The theme that emerges most powerfully from Trials of the Diaspora is the degree to which anti-Semitic ideas have traveled unhindered through the centuries. The blood libel that afflicted Jews in the Middle Ages should be secure in the category of ancient and wicked myths, and yet it is being resurrected in such modern images as a cartoon published in 2003 in the Independent in which Ariel Sharon was shown devouring a Palestinian child.
So too with the endlessly puzzling dichotomy according to which Jews can “rise to superhuman heights in one dimension only to shrivel to sub-human level in another.” Jews, in this imagining, are vermin who rule the world. This is a much commented upon aspect of anti-Semitism that Hyam Maccoby speculated may have had to do with the charge of deicide. After all, who can kill a god but a superhuman devil?

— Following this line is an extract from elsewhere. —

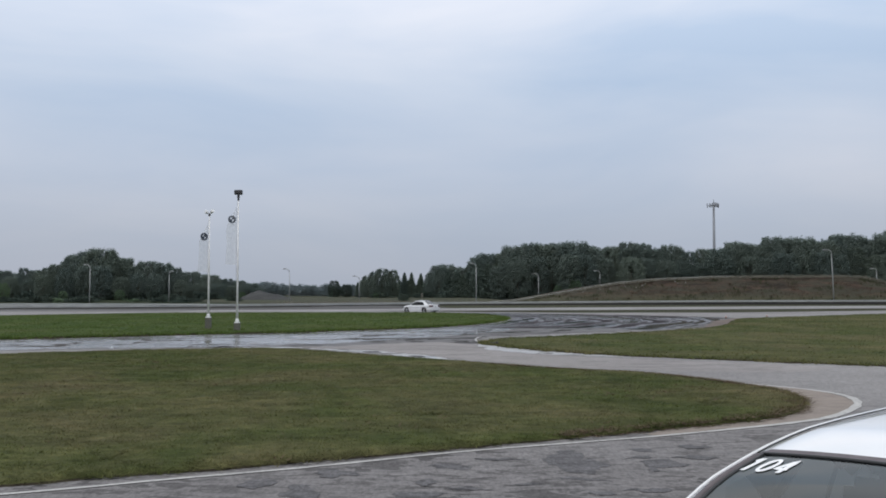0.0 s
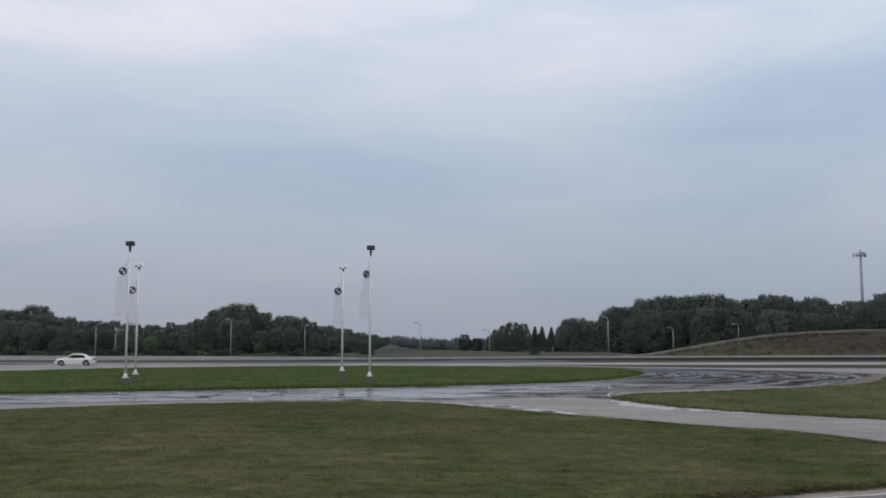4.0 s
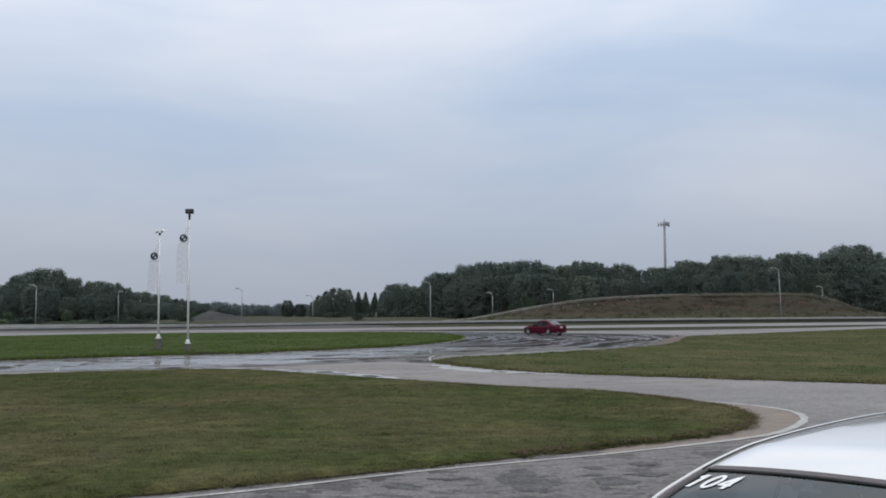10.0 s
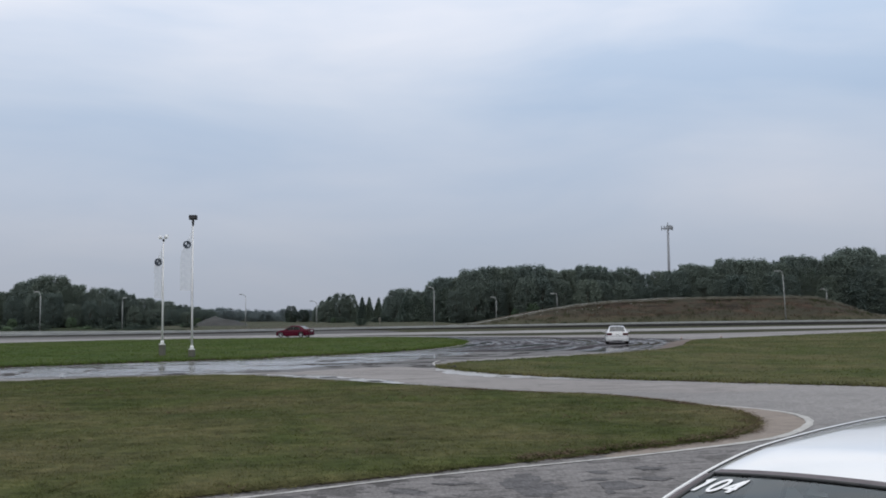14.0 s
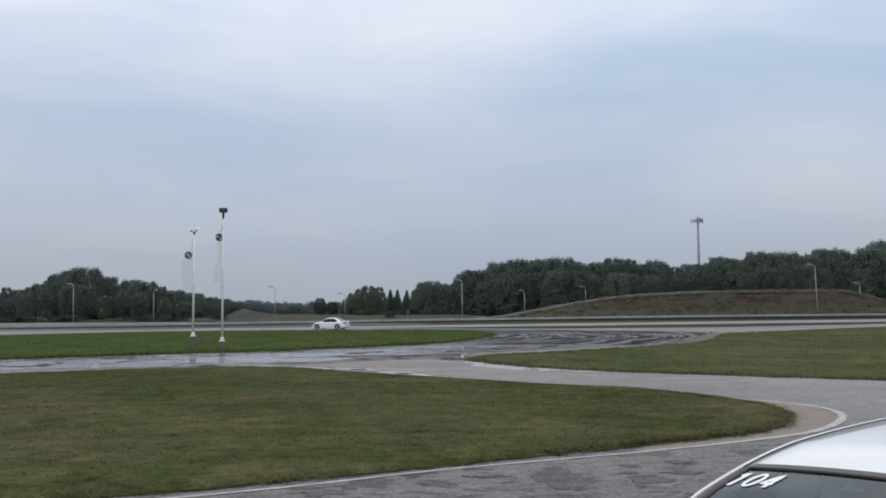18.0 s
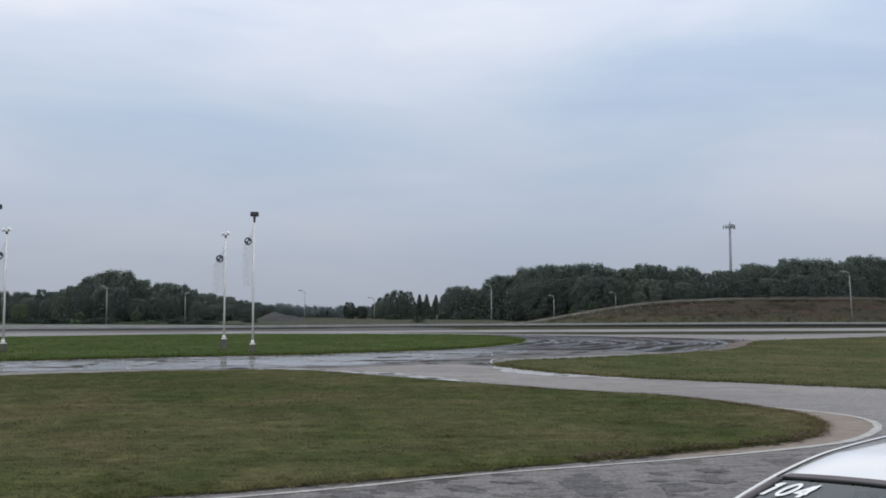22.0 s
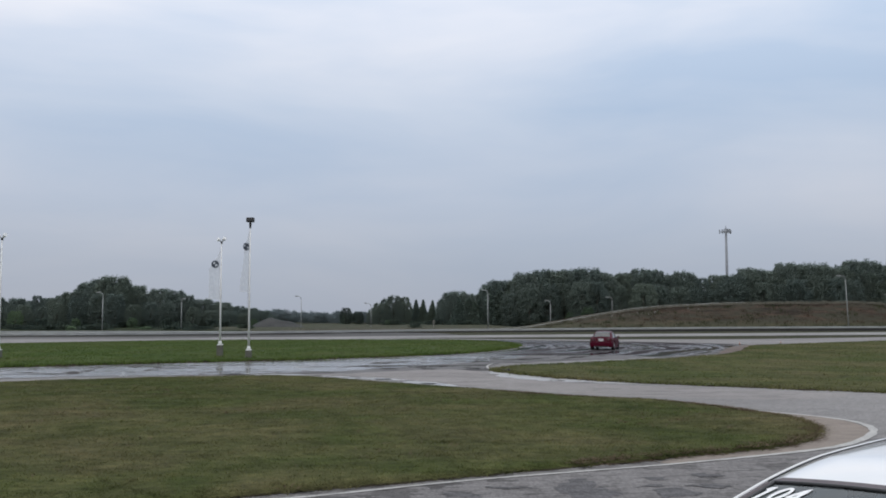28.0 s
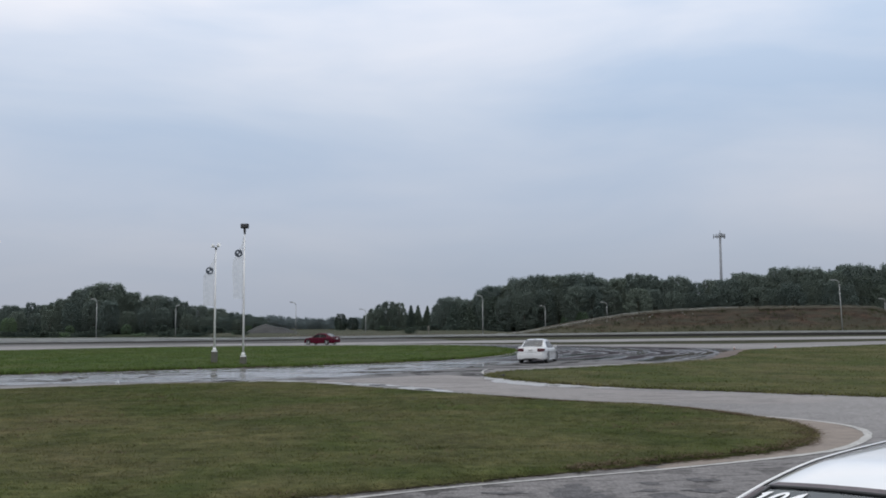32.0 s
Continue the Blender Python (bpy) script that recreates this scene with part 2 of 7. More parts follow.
WHITE_ROWS = [
    (0.00, pose(-2.34, 98.58, 0, 0, 0, 138.2)),
    (0.25, pose(-4.81, 99.36, 0, 0, 0, 143.5)),
    (0.50, pose(-7.30, 100.21, 0, 0, 0, 149.1)),
    (0.75, pose(-10.24, 101.36, 0, 0, 0, 154.8)),
    (1.00, pose(-13.23, 102.53, 0, 0, 0, 160.5)),
    (1.25, pose(-16.61, 103.42, 0, 0, 0, 166.1)),
    (1.50, pose(-20.06, 104.25, 0, 0, 0, 171.6)),
    (1.75, pose(-23.63, 104.75, 0, 0, 0, 176.8)),
    (2.00, pose(-27.26, 105.12, 0, 0, 0, 181.7)),
    (2.25, pose(-30.70, 104.59, 0, 0, 0, 186.0)),
    (2.50, pose(-34.16, 103.84, 0, 0, 0, 189.9)),
    (2.75, pose(-37.39, 102.55, 0, 0, 0, 192.8)),
    (3.00, pose(-40.72, 101.19, 0, 0, 0, 194.8)),
    (3.25, pose(-44.04, 99.74, 0, 0, 0, 196.2)),
    (3.50, pose(-47.32, 98.19, 0, 0, 0, 197.5)),
    (3.75, pose(-50.46, 96.49, 0, 0, 0, 198.8)),
    (4.00, pose(-53.40, 94.62, 0, 0, 0, 200.7)),
    (4.25, pose(-56.06, 92.56, 0, 0, 0, 203.4)),
    (4.50, pose(-58.37, 90.28, 0, 0, 0, 207.4)),
    (4.75, pose(-60.87, 88.39, 0, 0, 0, 212.5)),
    (5.00, pose(-63.29, 86.28, 0, 0, 0, 218.5)),
    (5.25, pose(-65.53, 83.97, 0, 0, 0, 225.2)),
    (5.50, pose(-67.48, 81.51, 0, 0, 0, 232.2)),
    (5.75, pose(-69.06, 78.92, 0, 0, 0, 239.4)),
    (6.00, pose(-70.16, 76.24, 0, 0, 0, 246.5)),
    (6.25, pose(-70.84, 73.36, 0, 0, 0, 253.7)),
    (6.50, pose(-71.18, 70.26, 0, 0, 0, 261.2)),
    (6.75, pose(-71.13, 67.03, 0, 0, 0, 268.9)),
    (7.00, pose(-70.68, 63.78, 0, 0, 0, 276.6)),
    (7.25, pose(-69.77, 60.60, 0, 0, 0, 284.1)),
    (7.50, pose(-68.38, 57.60, 0, 0, 0, 291.2)),
    (7.75, pose(-66.45, 54.65, 0, 0, 0, 297.9)),
    (8.00, pose(-64.01, 51.67, 0, 0, 0, 304.2)),
    (8.25, pose(-61.12, 48.76, 0, 0, 0, 310.4)),
    (8.50, pose(-57.84, 46.05, 0, 0, 0, 316.5)),
    (8.75, pose(-54.25, 43.65, 0, 0, 0, 322.8)),
    (9.00, pose(-50.40, 41.68, 0, 0, 0, 329.4)),
    (9.25, pose(-46.17, 40.09, 0, 0, 0, 336.4)),
    (9.50, pose(-41.54, 38.78, 0, 0, 0, 343.7)),
    (9.75, pose(-36.76, 37.85, 0, 0, 0, 351.0)),
    (10.00, pose(-32.06, 37.38, 0, 0, 0, 358.1)),
    (10.25, pose(-27.34, 37.40, 0, 0, 0, 365.1)),
    (10.50, pose(-22.61, 37.87, 0, 0, 0, 372.1)),
    (10.75, pose(-18.23, 38.70, 0, 0, 0, 378.5)),
    (11.00, pose(-14.43, 39.88, 0, 0, 0, 384.0)),
    (11.25, pose(-10.74, 41.32, 0, 0, 0, 388.4)),
    (11.50, pose(-7.24, 43.14, 0, 0, 0, 392.3)),
    (11.75, pose(-3.84, 45.41, 0, 0, 0, 396.1)),
    (12.00, pose(-0.60, 47.87, 0, 0, 0, 400.1)),
    (12.25, pose(2.50, 50.40, 0, 0, 0, 404.3)),
    (12.50, pose(5.37, 52.66, 0, 0, 0, 407.9)),
    (12.75, pose(7.89, 54.88, 0, 0, 0, 411.2)),
    (13.00, pose(10.20, 57.22, 0, 0, 0, 415.2)),
    (13.25, pose(12.22, 59.60, 0, 0, 0, 419.3)),
    (13.50, pose(13.80, 62.12, 0, 0, 0, 424.4)),
    (13.75, pose(14.93, 64.80, 0, 0, 0, 430.9)),
    (14.00, pose(15.90, 68.14, 0, 0, 0, 438.4)),
    (14.25, pose(16.56, 71.69, 0, 0, 0, 446.4)),
    (14.50, pose(16.57, 74.37, 0, 0, 0, 453.9)),
    (14.75, pose(16.12, 76.69, 0, 0, 0, 460.9)),
    (15.00, pose(15.31, 78.87, 0, 0, 0, 467.0)),
    (15.25, pose(14.27, 81.10, 0, 0, 0, 472.6)),
    (15.50, pose(13.08, 83.47, 0, 0, 0, 478.0)),
    (15.75, pose(11.71, 85.97, 0, 0, 0, 482.6)),
    (16.00, pose(10.16, 88.67, 0, 0, 0, 486.1)),
    (16.25, pose(8.42, 91.45, 0, 0, 0, 488.9)),
    (16.50, pose(6.46, 94.21, 0, 0, 0, 491.4)),
    (16.75, pose(4.26, 96.82, 0, 0, 0, 493.9)),
    (17.00, pose(1.79, 99.19, 0, 0, 0, 497.0)),
    (17.25, pose(-0.96, 101.20, 0, 0, 0, 500.8)),
    (17.50, pose(-4.02, 102.74, 0, 0, 0, 505.9)),
    (17.75, pose(-7.41, 103.84, 0, 0, 0, 512.2)),
    (18.00, pose(-11.00, 104.71, 0, 0, 0, 518.7)),
    (18.25, pose(-14.73, 105.44, 0, 0, 0, 525.3)),
    (18.50, pose(-18.61, 105.99, 0, 0, 0, 532.0)),
    (18.75, pose(-22.53, 106.35, 0, 0, 0, 538.3)),
    (19.00, pose(-26.37, 106.47, 0, 0, 0, 543.5)),
    (19.25, pose(-30.15, 106.37, 0, 0, 0, 547.5)),
    (19.50, pose(-33.92, 106.06, 0, 0, 0, 550.4)),
    (19.75, pose(-37.59, 105.51, 0, 0, 0, 552.9)),
    (20.00, pose(-41.08, 104.72, 0, 0, 0, 555.2)),
    (20.25, pose(-44.39, 103.62, 0, 0, 0, 557.1)),
    (20.50, pose(-47.55, 102.20, 0, 0, 0, 558.4)),
    (20.75, pose(-50.57, 100.55, 0, 0, 0, 559.4)),
    (21.00, pose(-53.42, 98.72, 0, 0, 0, 560.6)),
    (21.25, pose(-56.09, 96.79, 0, 0, 0, 562.5)),
    (21.50, pose(-58.58, 94.83, 0, 0, 0, 565.4)),
    (21.75, pose(-60.92, 92.81, 0, 0, 0, 569.7)),
    (22.00, pose(-63.12, 90.69, 0, 0, 0, 574.8)),
    (22.25, pose(-65.14, 88.47, 0, 0, 0, 580.7)),
    (22.50, pose(-66.95, 86.15, 0, 0, 0, 586.9)),
    (22.75, pose(-68.51, 83.74, 0, 0, 0, 593.2)),
    (23.00, pose(-69.77, 81.23, 0, 0, 0, 599.3)),
    (23.25, pose(-70.78, 78.60, 0, 0, 0, 605.3)),
    (23.50, pose(-71.56, 75.83, 0, 0, 0, 611.4)),
    (23.75, pose(-72.08, 72.97, 0, 0, 0, 617.7)),
    (24.00, pose(-72.33, 70.06, 0, 0, 0, 623.9)),
    (24.25, pose(-72.27, 67.14, 0, 0, 0, 630.1)),
    (24.50, pose(-71.87, 64.26, 0, 0, 0, 636.2)),
    (24.75, pose(-71.13, 61.35, 0, 0, 0, 642.1)),
    (25.00, pose(-70.06, 58.36, 0, 0, 0, 648.0)),
    (25.25, pose(-68.69, 55.37, 0, 0, 0, 653.8)),
    (25.50, pose(-67.03, 52.44, 0, 0, 0, 659.5)),
    (25.75, pose(-65.10, 49.67, 0, 0, 0, 665.0)),
    (26.00, pose(-62.93, 47.12, 0, 0, 0, 670.5)),
    (26.25, pose(-60.45, 44.73, 0, 0, 0, 675.7)),
    (26.50, pose(-57.63, 42.41, 0, 0, 0, 680.6)),
    (26.75, pose(-54.55, 40.25, 0, 0, 0, 685.5)),
    (27.00, pose(-51.27, 38.30, 0, 0, 0, 690.3)),
    (27.25, pose(-47.85, 36.64, 0, 0, 0, 695.1)),
    (27.50, pose(-44.36, 35.33, 0, 0, 0, 700.1)),
    (27.75, pose(-40.72, 34.36, 0, 0, 0, 705.3)),
    (28.00, pose(-36.91, 33.67, 0, 0, 0, 710.6)),
    (28.25, pose(-33.04, 33.28, 0, 0, 0, 715.8)),
    (28.50, pose(-29.25, 33.20, 0, 0, 0, 720.8)),
    (28.75, pose(-25.48, 33.48, 0, 0, 0, 725.3)),
    (29.00, pose(-21.69, 34.09, 0, 0, 0, 729.4)),
    (29.25, pose(-18.04, 34.97, 0, 0, 0, 733.6)),
    (29.50, pose(-14.67, 36.06, 0, 0, 0, 738.1)),
    (29.75, pose(-11.64, 37.37, 0, 0, 0, 742.8)),
    (30.00, pose(-8.81, 38.84, 0, 0, 0, 748.2)),
    (30.25, pose(-6.13, 40.31, 0, 0, 0, 755.2)),
    (30.50, pose(-3.64, 41.86, 0, 0, 0, 763.2)),
    (30.75, pose(-1.42, 43.53, 0, 0, 0, 771.0)),
    (31.00, pose(0.52, 45.33, 0, 0, 0, 778.6)),
    (31.25, pose(2.15, 47.28, 0, 0, 0, 783.8)),
    (31.50, pose(3.45, 49.27, 0, 0, 0, 787.5)),
    (31.75, pose(4.32, 51.16, 0, 0, 0, 790.6)),
    (32.00, pose(5.02, 53.04, 0, 0, 0, 793.2)),
]
NEAR_X, NEAR_Y, NEAR_H = 2.258, 3.93, -137.6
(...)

Zionism plays into the motif of Jews as world-destroyers. While the picture of all-powerful Jews would seem inconsistent with the powerlessness of the Jewish community in World War II, such contradictions do not bother the anti-Semite, who can hold both notions simultaneously in his poisoned mind. In the end, one can hate Jews for almost anything, as anti-Semitism has no consistent content other than hate itself.
Thus, people wish Israel to disappear because it is an imposition on a land in which Jews have no history and because Jews have too much history. Because they are an alien culture in the Arab Middle East and because they should really be part of a one-state solution in the Arab Middle East. Because they are aggressive and militarily competent and because they look to the United States to save them. Because they are innovators, technological wizards, and concerned with money, and because they contribute nothing of value to the world and leech off others.
But never, of course, because Israel is Jewish.
Anthony Julius has written a long and profoundly gripping volume about a nation that has been by turns brutal and tolerant. These days, Britain’s benevolence toward Jews is waning. The Trials of the Diaspora are not over.